- _Set task_
Start at the line containing "scene.render.fps = FPS" and stop at the line containing "of a camera"; copy those lines exactly, both ends included, and no others.

** START **

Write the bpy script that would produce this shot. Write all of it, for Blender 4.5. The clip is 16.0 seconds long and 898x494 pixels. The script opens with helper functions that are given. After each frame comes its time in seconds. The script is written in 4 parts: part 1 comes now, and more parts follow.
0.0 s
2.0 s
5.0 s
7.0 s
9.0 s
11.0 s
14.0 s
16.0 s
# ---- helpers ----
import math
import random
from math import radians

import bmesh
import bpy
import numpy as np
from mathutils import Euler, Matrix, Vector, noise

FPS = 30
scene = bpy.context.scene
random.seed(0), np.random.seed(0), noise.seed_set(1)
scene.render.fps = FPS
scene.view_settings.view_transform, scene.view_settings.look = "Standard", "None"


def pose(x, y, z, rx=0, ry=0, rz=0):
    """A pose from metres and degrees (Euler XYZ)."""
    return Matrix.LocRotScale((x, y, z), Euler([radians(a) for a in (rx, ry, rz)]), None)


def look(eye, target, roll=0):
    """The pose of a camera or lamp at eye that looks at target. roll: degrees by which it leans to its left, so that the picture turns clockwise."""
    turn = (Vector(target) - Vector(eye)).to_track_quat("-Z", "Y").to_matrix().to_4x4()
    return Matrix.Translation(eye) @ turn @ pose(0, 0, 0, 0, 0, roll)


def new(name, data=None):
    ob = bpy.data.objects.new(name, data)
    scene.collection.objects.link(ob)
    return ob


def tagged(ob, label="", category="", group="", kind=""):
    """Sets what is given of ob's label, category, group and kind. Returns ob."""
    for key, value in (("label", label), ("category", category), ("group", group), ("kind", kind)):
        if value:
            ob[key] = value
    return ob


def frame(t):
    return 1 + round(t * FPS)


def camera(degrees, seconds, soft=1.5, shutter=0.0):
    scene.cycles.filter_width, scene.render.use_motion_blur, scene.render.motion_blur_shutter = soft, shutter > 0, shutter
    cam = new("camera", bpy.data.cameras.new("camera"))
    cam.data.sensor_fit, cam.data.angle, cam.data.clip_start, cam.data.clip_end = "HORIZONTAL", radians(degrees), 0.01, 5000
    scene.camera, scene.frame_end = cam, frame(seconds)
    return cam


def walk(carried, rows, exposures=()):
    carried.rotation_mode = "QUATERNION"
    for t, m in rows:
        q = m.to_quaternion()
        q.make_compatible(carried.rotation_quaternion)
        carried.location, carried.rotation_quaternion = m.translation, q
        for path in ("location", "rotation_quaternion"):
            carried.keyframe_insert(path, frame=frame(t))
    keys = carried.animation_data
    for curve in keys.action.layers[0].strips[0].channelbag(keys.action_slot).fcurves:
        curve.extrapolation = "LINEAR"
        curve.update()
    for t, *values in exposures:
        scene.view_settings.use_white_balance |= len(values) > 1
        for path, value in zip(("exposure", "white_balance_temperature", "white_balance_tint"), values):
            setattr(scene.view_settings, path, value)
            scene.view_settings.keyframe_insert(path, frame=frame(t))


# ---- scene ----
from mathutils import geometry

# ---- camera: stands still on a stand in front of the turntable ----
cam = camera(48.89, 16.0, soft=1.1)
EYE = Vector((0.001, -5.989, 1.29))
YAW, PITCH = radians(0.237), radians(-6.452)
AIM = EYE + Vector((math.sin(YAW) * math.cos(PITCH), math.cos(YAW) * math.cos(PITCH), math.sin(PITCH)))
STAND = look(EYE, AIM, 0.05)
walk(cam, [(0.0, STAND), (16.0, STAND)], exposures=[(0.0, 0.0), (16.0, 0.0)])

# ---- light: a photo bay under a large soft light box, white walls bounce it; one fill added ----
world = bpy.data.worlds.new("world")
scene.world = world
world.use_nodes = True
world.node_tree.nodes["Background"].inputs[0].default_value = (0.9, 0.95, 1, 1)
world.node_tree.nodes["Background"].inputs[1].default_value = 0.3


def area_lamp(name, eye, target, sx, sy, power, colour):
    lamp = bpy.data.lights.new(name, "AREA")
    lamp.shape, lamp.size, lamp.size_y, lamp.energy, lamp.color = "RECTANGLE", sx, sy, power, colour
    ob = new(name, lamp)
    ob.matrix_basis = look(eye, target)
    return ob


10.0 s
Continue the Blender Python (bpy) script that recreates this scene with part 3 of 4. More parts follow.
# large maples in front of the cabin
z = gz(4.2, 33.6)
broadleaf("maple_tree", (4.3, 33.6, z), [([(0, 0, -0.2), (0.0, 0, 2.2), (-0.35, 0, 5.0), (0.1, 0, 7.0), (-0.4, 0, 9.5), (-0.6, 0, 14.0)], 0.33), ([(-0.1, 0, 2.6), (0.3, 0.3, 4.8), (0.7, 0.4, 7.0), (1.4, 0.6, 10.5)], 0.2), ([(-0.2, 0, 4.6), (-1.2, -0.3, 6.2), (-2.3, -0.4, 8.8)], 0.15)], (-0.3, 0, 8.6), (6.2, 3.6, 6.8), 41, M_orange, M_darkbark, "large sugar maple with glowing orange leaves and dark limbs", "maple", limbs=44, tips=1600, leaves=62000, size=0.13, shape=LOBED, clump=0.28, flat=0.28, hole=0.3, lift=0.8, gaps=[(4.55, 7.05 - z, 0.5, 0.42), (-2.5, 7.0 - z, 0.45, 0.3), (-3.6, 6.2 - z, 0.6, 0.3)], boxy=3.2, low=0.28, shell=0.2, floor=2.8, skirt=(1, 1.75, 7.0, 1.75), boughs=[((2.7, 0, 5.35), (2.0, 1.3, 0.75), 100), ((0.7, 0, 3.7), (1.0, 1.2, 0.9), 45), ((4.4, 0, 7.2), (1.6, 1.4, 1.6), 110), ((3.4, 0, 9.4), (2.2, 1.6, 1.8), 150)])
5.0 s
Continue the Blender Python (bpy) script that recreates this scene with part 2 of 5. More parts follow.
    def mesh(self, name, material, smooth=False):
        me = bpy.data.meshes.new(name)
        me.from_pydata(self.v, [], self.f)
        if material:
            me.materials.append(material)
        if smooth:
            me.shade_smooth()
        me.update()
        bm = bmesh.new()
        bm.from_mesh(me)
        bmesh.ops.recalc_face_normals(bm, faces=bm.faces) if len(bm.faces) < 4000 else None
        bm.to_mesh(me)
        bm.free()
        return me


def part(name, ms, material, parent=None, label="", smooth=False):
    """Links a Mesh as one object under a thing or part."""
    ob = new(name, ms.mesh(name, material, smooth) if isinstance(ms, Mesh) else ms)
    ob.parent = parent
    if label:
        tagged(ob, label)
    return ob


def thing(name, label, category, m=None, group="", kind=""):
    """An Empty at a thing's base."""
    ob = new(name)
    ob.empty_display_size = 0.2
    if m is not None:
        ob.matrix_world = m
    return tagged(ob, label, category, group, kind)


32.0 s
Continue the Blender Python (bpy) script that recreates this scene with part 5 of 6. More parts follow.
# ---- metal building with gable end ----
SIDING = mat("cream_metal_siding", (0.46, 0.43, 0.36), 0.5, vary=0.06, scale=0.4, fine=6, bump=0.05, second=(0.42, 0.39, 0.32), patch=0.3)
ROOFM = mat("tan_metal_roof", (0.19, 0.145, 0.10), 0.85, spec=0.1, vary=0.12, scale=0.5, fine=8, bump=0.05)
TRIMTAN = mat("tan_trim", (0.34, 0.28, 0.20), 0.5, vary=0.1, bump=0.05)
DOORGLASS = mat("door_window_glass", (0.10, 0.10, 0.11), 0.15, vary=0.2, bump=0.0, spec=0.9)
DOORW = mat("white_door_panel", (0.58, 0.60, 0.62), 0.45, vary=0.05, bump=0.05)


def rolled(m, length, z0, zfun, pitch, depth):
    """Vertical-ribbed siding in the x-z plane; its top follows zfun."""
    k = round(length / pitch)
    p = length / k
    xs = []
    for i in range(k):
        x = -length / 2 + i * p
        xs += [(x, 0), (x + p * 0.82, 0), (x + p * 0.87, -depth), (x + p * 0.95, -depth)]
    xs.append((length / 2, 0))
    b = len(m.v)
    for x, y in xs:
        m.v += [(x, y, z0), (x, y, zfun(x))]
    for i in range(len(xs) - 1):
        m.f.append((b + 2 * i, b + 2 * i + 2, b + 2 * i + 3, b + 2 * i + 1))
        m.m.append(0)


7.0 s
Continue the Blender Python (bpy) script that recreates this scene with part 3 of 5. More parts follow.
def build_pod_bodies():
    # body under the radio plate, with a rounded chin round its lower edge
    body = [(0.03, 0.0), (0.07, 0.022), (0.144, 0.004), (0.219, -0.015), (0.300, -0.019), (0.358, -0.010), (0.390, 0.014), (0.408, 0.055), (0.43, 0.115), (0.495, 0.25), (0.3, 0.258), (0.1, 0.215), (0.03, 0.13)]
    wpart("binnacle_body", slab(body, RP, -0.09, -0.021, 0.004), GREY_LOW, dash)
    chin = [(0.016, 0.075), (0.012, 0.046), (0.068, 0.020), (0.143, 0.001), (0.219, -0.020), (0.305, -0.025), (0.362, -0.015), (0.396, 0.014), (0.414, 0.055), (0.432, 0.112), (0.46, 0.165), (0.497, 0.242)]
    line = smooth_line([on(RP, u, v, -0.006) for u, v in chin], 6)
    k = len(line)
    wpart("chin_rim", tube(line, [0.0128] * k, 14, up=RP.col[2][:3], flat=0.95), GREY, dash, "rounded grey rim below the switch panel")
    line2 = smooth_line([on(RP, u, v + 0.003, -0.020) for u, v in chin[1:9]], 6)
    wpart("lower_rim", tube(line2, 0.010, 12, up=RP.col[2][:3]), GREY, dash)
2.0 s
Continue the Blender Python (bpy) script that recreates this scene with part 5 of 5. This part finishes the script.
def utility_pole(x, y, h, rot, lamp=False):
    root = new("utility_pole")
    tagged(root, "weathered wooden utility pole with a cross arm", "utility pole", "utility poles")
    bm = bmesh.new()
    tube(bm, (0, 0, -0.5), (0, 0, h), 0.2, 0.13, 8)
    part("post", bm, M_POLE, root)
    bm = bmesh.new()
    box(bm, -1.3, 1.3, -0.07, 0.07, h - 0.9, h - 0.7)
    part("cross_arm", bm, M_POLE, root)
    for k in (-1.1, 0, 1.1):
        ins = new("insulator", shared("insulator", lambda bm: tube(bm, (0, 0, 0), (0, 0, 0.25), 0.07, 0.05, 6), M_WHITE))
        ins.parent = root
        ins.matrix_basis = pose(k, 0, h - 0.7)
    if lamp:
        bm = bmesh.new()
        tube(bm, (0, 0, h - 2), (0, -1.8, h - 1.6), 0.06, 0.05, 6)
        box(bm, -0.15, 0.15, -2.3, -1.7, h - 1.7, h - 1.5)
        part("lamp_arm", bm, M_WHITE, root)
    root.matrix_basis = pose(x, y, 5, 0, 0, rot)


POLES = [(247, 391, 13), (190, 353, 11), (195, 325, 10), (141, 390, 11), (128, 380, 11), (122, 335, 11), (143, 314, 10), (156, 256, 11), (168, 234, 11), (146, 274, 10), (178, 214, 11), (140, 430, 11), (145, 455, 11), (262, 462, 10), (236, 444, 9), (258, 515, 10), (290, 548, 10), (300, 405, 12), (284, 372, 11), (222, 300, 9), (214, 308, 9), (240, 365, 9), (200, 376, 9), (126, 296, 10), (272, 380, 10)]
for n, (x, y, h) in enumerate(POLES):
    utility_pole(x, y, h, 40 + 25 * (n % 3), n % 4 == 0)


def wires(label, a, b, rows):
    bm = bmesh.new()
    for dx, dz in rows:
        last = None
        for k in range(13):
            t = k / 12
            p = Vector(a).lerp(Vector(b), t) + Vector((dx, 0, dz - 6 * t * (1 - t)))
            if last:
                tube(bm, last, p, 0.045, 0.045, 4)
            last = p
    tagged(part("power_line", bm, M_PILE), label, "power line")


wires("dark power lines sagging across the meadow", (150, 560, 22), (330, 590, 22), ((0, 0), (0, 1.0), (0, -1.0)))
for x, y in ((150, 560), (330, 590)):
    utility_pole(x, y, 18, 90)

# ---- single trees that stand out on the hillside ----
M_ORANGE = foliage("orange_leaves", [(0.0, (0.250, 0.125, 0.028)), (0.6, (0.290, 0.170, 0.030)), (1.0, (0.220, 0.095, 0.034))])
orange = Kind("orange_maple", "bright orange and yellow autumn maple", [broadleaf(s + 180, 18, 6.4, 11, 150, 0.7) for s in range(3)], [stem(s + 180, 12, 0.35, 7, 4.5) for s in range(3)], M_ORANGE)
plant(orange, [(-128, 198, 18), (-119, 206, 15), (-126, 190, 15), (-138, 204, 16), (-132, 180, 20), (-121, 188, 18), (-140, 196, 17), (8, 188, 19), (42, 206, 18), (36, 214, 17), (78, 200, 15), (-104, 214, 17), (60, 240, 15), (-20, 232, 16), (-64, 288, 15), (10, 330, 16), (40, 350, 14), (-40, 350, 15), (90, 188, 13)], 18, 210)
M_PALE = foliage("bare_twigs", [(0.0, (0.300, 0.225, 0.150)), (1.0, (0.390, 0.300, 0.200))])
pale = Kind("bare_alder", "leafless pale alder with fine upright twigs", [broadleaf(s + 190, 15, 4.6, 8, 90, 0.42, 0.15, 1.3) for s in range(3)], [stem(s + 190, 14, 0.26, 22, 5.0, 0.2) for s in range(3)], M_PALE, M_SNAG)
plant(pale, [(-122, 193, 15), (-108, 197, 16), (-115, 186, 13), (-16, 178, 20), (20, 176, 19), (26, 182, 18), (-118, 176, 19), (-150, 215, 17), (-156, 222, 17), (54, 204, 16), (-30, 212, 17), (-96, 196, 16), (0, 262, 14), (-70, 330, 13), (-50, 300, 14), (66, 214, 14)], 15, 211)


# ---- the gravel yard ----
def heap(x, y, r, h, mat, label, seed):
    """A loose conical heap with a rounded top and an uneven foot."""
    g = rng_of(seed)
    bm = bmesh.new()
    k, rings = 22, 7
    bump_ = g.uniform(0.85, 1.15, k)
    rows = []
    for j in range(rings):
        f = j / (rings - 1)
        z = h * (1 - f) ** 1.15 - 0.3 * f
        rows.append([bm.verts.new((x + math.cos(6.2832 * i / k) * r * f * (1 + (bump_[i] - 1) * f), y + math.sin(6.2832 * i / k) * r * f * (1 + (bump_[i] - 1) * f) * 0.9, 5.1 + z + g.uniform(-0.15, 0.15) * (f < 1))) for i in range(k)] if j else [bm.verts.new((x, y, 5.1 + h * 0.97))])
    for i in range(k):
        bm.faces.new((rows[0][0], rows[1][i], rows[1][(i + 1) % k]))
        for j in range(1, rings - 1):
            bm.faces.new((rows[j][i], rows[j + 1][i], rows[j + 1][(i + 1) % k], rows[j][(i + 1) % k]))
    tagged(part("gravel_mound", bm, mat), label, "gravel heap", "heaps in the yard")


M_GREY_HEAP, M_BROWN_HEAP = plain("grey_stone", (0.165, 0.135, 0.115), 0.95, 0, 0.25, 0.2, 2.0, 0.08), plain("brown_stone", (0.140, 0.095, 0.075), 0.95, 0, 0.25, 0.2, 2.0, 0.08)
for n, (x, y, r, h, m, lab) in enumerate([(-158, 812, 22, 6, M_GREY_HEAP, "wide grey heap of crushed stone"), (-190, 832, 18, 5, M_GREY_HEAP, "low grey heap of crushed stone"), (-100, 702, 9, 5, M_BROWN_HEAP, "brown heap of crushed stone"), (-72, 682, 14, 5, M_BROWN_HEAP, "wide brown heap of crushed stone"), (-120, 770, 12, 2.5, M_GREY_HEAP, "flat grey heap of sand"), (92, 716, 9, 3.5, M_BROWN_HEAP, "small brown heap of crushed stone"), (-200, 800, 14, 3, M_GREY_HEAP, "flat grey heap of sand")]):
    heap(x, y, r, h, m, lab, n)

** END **

- _Correct output_
scene.render.fps = FPS
scene.view_settings.view_transform, scene.view_settings.look = "Standard", "None"


def pose(x, y, z, rx=0, ry=0, rz=0):
    """A pose from metres and degrees (Euler XYZ)."""
    return Matrix.LocRotScale((x, y, z), Euler([radians(a) for a in (rx, ry, rz)]), None)


def look(eye, target, roll=0):
    """The pose of a camera or lamp at eye that looks at target. roll: degrees by which it leans to its left, so that the picture turns clockwise."""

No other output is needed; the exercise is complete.